Questo viraggio conduce ad una modifica negli interessi di Twardowski e della sua scuola. Acquistano un’importanza sempre maggiore la logica, la matematica, la teoria della conoscenza e la filosofia del linguaggio. L’importanza crescente attribuita a quest’ultima, lo conduce ad uno stile sempre più improntato al formalismo, e ad una concezione che vede nella comprensibilità e nella chiarezza degli enunciati una condizione necessaria della scientificità del testo.

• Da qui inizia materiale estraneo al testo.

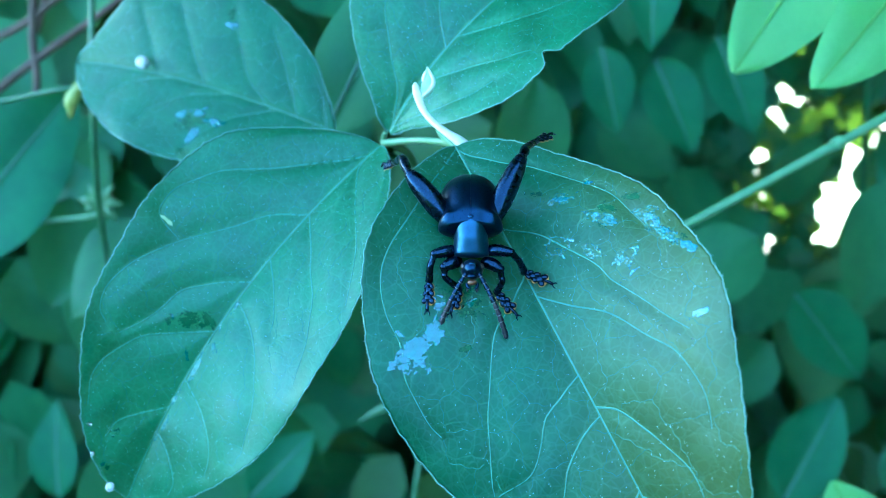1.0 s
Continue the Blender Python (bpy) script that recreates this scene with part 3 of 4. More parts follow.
for cx, cy, rx, ry, turn, seed, fill in ((41.0, 8.0, 5.6, 3.6, 20, 76, 0.3), (39.4, 18.0, 3.4, 2.0, 0, 77, 0.35), (39.5, -23.4, 2.2, 1.5, 60, 78, 0.3)):
    film(BEHIND, cx, cy, rx, ry, turn, seed, fill, WOUND, "grazed_spot", CUT, "leaf damage", 0.0, 0.95)


def drop(sh, x, y, r, squash=0.75, material=None):
    """A bead of water that sits on a leaflet."""
    ob = part("water_drop", ball((0, 0, 0), (r * MM, r * 0.95 * MM, r * squash * MM), seg=24, rings=16), material or WATER, None, "clear bead of water on a leaf")
    ob.matrix_world = Matrix.Translation(sh.world(x, y, r * squash * 0.8)) @ sh.m.to_3x3().to_4x4()
    ob.visible_shadow = False
    return tagged(ob, category="water drop")


film(LEFT, 42.3, -28.5, 3.4, 0.5, 84, 46, 0.5, SCAR, "leaf_scar", "thin pale healed scratch on the leaf", "leaf damage", 0.12)
drop(BEHIND, 62.9, -4.4, 2.2, 0.8, BEAD)
drop(LEFT, 101.6, -9.6, 1.25, 0.8, BEAD)
drop(LEFT, 96.4, -16.0, 0.6, 0.8, BEAD)
drop(LEFT, 90.5, -19.6, 0.7)
drop(RIGHT, 33.4, -12.6, 0.4)
for x, y in ((50.5, 13.1), (47.0, 15.0), (52.2, 10.1), (45.5, 9.2), (54.8, 17.5), (48.4, 19.5), (60.0, 20.5)):
    drop(RIGHT, x, y, 0.16)

# ---- the beetle ----
BODY = Matrix.Translation(Vector((9.4, 140.7, 1514.2)) * MM)
beetle = empty("beetle", BODY, "shiny blue-black leaf beetle with swollen hind thighs on a leaflet", "beetle")


def bug(name, bm, material, parent=None, label=""):
    bmesh.ops.scale(bm, vec=(MM, MM, MM), verts=bm.verts)
    return part(name, bm, material, parent or beetle, label)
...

Questa esigenza esprime la ricerca di una filosofia scientifica contrapposta alla metafisica. Opposizione non definitiva, giacché anche nel pensiero metafisico possono essere espresse delle verità, ed anch’esso può assurgere alla scientificità.

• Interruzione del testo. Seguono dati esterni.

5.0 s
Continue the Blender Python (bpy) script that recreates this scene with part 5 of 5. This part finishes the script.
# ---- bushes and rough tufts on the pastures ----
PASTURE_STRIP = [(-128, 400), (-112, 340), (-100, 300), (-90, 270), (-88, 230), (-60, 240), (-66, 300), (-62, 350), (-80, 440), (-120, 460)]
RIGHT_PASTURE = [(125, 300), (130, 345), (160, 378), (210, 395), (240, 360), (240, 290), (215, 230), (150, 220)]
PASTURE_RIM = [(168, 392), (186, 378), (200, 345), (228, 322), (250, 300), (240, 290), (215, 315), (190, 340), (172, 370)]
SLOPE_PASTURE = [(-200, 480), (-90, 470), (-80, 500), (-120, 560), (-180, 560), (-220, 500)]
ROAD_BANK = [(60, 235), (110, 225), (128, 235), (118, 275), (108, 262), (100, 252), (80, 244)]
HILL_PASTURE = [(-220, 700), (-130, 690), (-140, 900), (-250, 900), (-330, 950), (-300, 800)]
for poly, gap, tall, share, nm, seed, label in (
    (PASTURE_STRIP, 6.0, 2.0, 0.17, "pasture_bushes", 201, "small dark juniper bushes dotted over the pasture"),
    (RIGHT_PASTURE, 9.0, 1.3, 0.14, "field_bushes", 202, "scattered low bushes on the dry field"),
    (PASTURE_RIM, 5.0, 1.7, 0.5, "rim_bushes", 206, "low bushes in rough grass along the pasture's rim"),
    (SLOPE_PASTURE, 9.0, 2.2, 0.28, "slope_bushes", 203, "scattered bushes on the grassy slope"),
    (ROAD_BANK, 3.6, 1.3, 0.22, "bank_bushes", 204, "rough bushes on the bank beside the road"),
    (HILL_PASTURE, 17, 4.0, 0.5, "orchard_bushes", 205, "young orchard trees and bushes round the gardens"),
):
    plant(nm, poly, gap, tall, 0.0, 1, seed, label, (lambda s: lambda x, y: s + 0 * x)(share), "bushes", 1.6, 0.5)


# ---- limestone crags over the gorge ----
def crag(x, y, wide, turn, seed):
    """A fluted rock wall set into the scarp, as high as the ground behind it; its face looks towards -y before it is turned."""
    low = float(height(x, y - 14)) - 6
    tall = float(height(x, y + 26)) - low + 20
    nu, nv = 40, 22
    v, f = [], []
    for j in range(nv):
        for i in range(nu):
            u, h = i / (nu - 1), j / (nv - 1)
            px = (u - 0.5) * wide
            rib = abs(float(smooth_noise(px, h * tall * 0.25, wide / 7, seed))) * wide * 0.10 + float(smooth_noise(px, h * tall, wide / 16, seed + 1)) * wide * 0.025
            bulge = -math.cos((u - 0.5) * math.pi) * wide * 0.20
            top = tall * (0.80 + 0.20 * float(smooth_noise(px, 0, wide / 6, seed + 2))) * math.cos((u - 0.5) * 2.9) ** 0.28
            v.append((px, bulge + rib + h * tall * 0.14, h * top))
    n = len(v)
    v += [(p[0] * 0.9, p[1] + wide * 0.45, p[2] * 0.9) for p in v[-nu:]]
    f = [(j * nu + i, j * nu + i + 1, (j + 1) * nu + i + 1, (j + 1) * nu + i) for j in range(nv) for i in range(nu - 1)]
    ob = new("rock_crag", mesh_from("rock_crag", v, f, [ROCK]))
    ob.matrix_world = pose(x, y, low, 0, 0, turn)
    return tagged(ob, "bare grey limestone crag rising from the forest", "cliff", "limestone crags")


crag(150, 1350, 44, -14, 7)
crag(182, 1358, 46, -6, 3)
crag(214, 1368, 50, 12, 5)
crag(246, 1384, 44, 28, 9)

La sua concezione del linguaggio e del giudizio lo porterà ad una valutazione negativa della possibilità di distinguere tra giudizi relativamente e assolutamente veri. La vera distinzione è, secondo Twardowski, quella tra il giudizio e l’enunciato che lo esprime. La possibilità di una verità determinata dalle circostanze è corretta solo per l’enunciato, poiché la parola è un polisenso predestinato, ed il significato di una frase viene così a dipendere dal contesto. Ma il giudizio, in quanto atto psichico distinto dall’enunciato che lo trasmette, è o assolutamente vero, o assolutamente falso.
In conclusione, l’importanza di Twardowski come didatta è legata non alla trasmissione di un pensiero dogmatico, ma all’affermazione di un’attitudine minimalista. L’esigenza di uno stile logico-formale, la difesa del realismo, l’analisi del linguaggio, la critica della metafisica; tutti questi aspetti della filosofia di Twardowski, attraverso i quali si esprime una concezione della filosofia come scienza, saranno fatti propri dai suoi allievi.
L’importanza di Twardowski come filosofo è legata alla distinzione tra atto, contenuto ed oggetto, ad una visione del concetto che ne riconosce il carattere di costruzione rispetto ad una realtà che non si può mai cogliere direttamente, ed al riconoscimento del ruolo della creatività nel pensiero.